Every year, the Connoisseur Circle, a luxury travel magazine, awards the best hotels, cruise liners, airlines and destinations in 15 different categories. The winners are chosen by a jury made up of travel journalists and industry experts.Ten reasons to visit Malta
1. Luxury for Less: Malta delivers the ultimate recipe for luxury with 15 five-star hotels and new luxury boutique hotels. It provides visitors the opportunity to experience the finer things for less as luxury accommodations in Malta are increasingly less expensive than similar hotels in Europe itself. So why not enjoy the champagne things in life — at sparkling-cider prices?
2. Valletta: The European Capital of Culture in 2018, and a UNESCO World Heritage Site, in Valletta, travelers will find themselves engulfed in the rich history and religious attractions that make up this Maltese Capital. Built by the Knights of St. John, the city that is bustling by day and now by night, will transport you back in time with its historic architecture and Old World atmosphere. The narrow streets will lead you to historical landmarks, quaint coffee shops and elaborate churches.
3. Gozo and Comino: A trip to Malta isn’t complete without a visit to Malta’s two sister islands, Gozo and Comino. The more rural island, Gozo, is a perfect change-of-pace for those looking for a more relaxed and quaint stay. The island also comes complete with historical sites, forts and amazing panoramas, as well as one of the archipelago’s best-preserved prehistoric temples, Ġgantija. Situated between Malta and Gozo is a water lover’s paradise, Blue Lagoon. Home to the most spectacular diving, snorkeling and boating experiences, the car-less island Comino is home to the magnificent Blue Lagoon and the one single hotel on the island offers guests the most tranquil getaway.
4. The Dive Trail: Coming in as the third best diving destination in Europe two years in a row, all three Maltese islands offer unique diving experiences with an abundance of reefs, caves and wrecks, for a momentous experience. For the ultimate diving adventure, take on the Dive Trail.
5. Religion: With more than 360 churches and chapels scattered across Malta and Gozo, these religious sites form an integral part of the country’s history, landscape and skyline – they are at the heart of Maltese social and cultural life. St. Paul brought the Christian faith to Malta when he shipwrecked in A.D. 60, as his steps can be retraced through the shrines, grottos, catacombs, and more.

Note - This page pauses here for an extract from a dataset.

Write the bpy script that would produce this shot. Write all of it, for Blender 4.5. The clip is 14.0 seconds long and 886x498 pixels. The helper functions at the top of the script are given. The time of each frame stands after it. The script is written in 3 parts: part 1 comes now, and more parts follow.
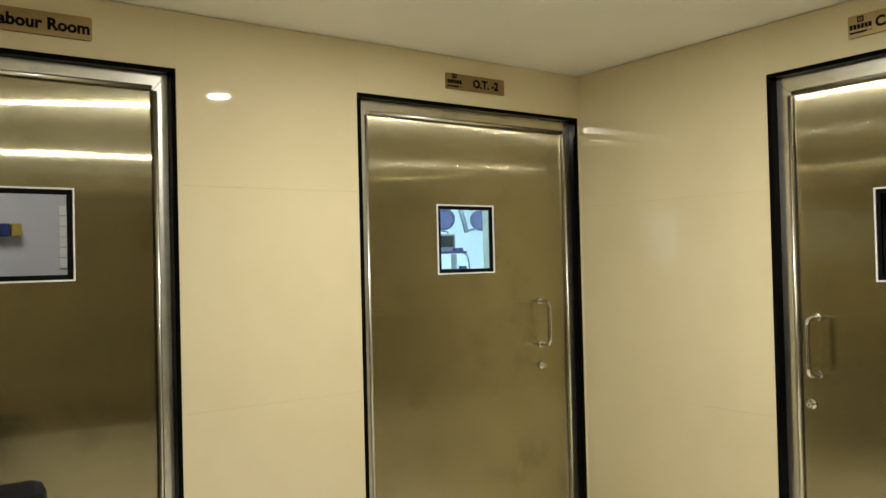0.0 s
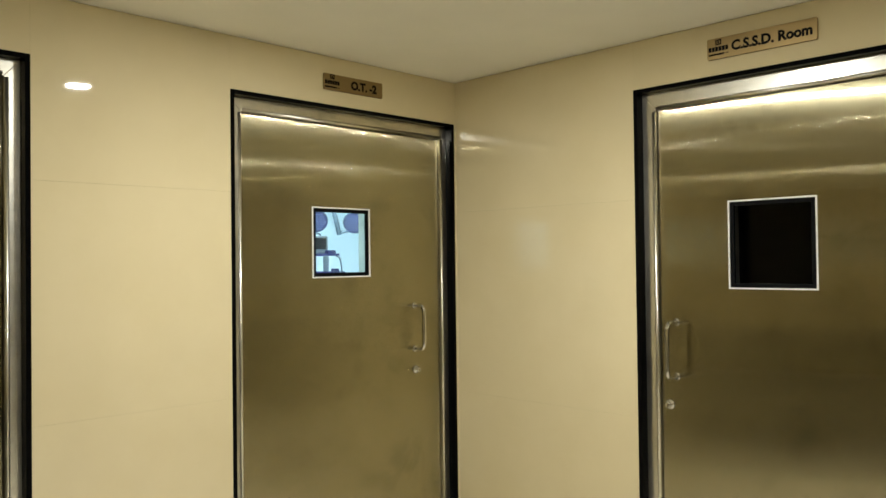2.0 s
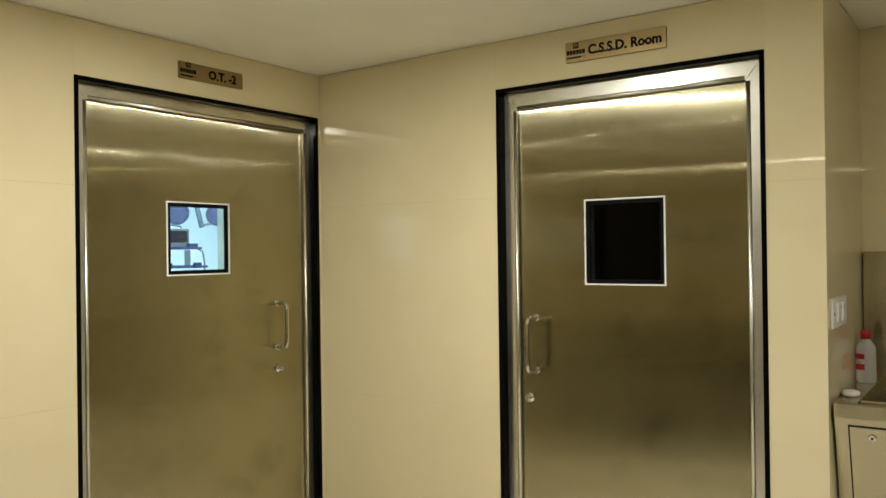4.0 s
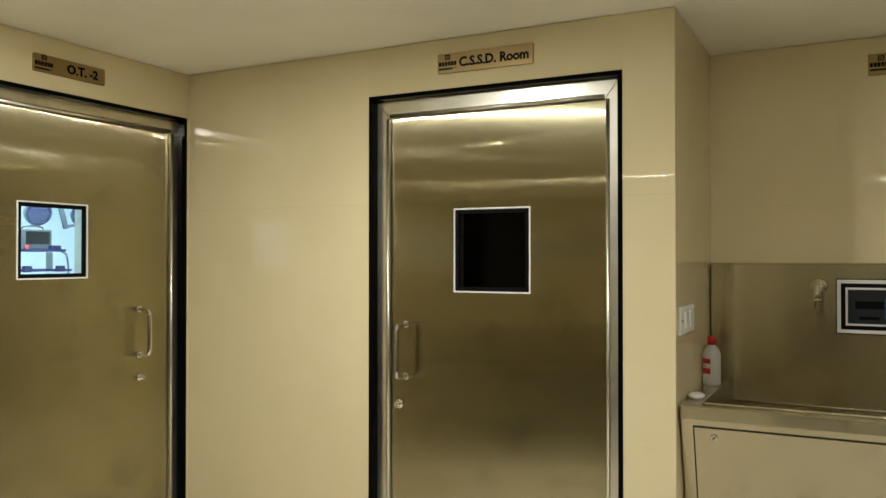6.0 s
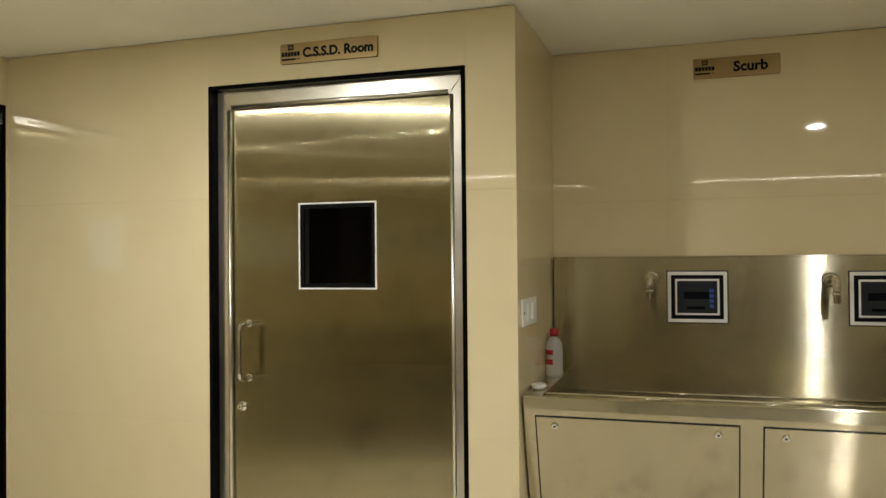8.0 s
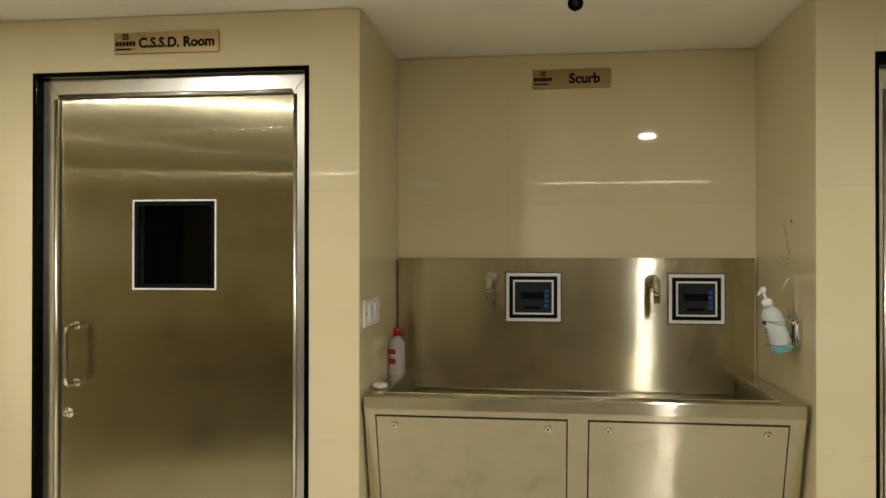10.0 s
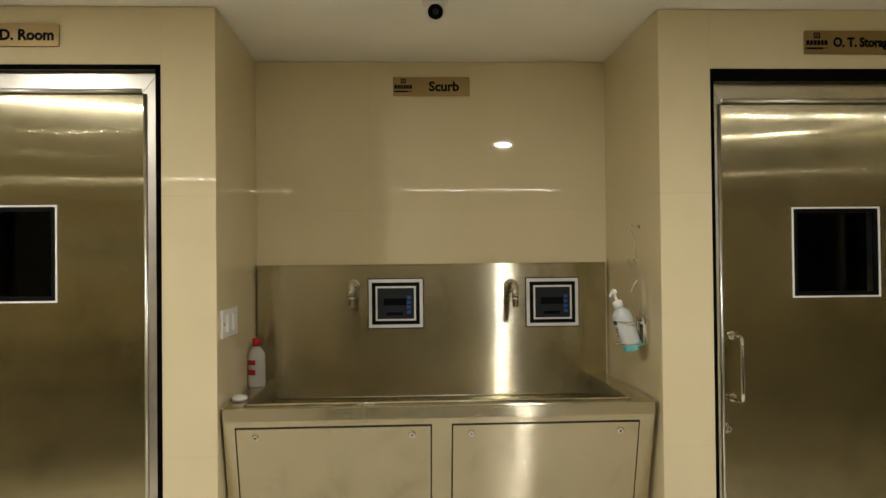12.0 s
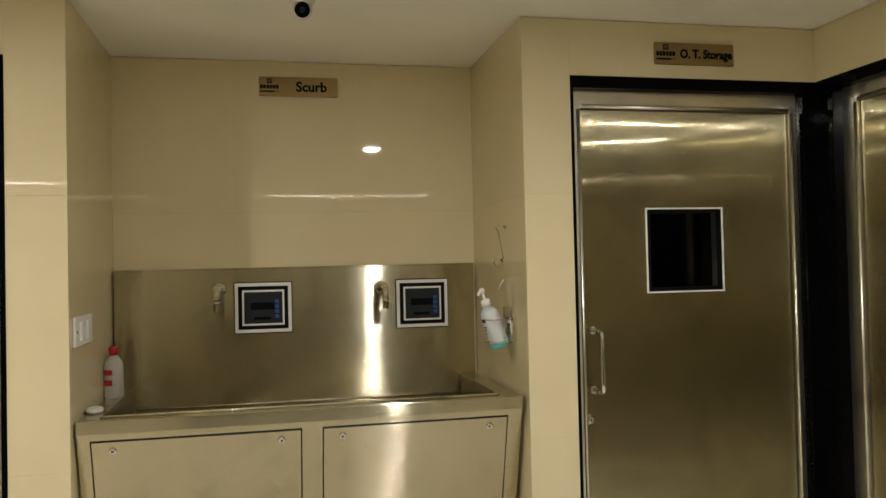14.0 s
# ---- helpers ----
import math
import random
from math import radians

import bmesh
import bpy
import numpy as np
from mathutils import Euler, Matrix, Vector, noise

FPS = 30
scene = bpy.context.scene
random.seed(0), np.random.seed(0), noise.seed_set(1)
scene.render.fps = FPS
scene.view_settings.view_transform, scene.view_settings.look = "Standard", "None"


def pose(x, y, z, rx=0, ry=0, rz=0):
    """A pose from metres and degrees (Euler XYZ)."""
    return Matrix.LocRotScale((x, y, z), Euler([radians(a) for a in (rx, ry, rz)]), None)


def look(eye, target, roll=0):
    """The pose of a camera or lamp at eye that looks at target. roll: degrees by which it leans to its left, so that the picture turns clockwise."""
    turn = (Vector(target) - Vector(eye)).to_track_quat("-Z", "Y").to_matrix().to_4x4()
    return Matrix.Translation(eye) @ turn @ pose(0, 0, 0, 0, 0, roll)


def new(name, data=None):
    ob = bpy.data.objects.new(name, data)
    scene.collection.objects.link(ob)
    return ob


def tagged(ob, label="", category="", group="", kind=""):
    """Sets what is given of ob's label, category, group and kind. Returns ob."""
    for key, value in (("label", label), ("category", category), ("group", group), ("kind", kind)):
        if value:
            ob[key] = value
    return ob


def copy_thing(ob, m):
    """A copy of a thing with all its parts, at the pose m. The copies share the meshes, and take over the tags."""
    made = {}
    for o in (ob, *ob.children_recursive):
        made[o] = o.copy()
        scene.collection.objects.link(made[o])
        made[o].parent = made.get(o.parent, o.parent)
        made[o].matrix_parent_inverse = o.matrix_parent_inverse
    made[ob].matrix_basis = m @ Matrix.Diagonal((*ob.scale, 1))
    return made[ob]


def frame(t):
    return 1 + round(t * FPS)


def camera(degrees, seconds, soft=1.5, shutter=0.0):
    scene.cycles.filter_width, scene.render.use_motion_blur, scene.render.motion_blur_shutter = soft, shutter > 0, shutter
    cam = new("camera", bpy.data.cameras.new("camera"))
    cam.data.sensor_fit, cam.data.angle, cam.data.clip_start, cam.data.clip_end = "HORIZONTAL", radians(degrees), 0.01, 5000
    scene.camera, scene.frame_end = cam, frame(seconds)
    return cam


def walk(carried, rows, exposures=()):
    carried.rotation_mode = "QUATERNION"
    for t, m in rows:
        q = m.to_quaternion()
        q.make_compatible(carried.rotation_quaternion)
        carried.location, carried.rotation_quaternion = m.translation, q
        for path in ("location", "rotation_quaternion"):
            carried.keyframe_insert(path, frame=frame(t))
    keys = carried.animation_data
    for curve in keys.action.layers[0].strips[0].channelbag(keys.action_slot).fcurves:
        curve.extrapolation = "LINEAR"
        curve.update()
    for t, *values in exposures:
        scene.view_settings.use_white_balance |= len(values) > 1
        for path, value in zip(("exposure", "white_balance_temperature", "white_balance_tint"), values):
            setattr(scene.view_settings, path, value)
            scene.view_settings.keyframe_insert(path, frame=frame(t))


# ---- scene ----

Malta is home to religious experiences far beyond the ordinary and is a must-see religious destination. Malta has also developed a Jewish Heritage program.
6. Diverse Culinary Experiences: Malta offers travelers diverse culinary experiences, from the traditional plate of eclectic Mediterranean food curated by a relationship between the Maltese and the countless civilizations that occupied the island, to the never-ending vineyards delivering the finest wine. Don’t forget: Malta boasts three Michelin one-star restaurants.
7. Year-Long Events/Festivals Calendar: The year-long calendar of events and festivals provide a diverse option of unique, culturally immersive experiences for all. With events such as the Malta Arts Festival to Classic Car Races and the Rolex Middle Sea Sailing Race, there’s a niche for everyone.
8. Health and Wellness: The Maltese Islands are the perfect place to take time for your health and wellness. The fresh island air gives travelers the energy to walk or cycle through the beautiful scenery, or embrace some more adventurous activities like rock climbing or paragliding. There are many spas in Malta, especially at the luxury hotels.
9. Nightlife: Typical of the Mediterranean lifestyle, locals’ approach to life is to enjoy it as much as possible, giving Malta a lively and cheerful nightlife constantly. From clubbing and DJ’s, to classical orchestras, to traditional band music, nights on the Maltese coast are never dull.
10. Blockbuster Movie Locations: In recent years, Malta has become one of Europe’s most popular film and television locations – dubbed “the Mediterranean’s mini-Hollywood” by the London Times. The Maltese Islands are home to countless blockbusters like Gladiator, Popeye, and The Count of Monte Cristo. Most famously, the city of Mdina was home to the filming of HBO’s Game of Thrones, as the fictional city of King’s Landing.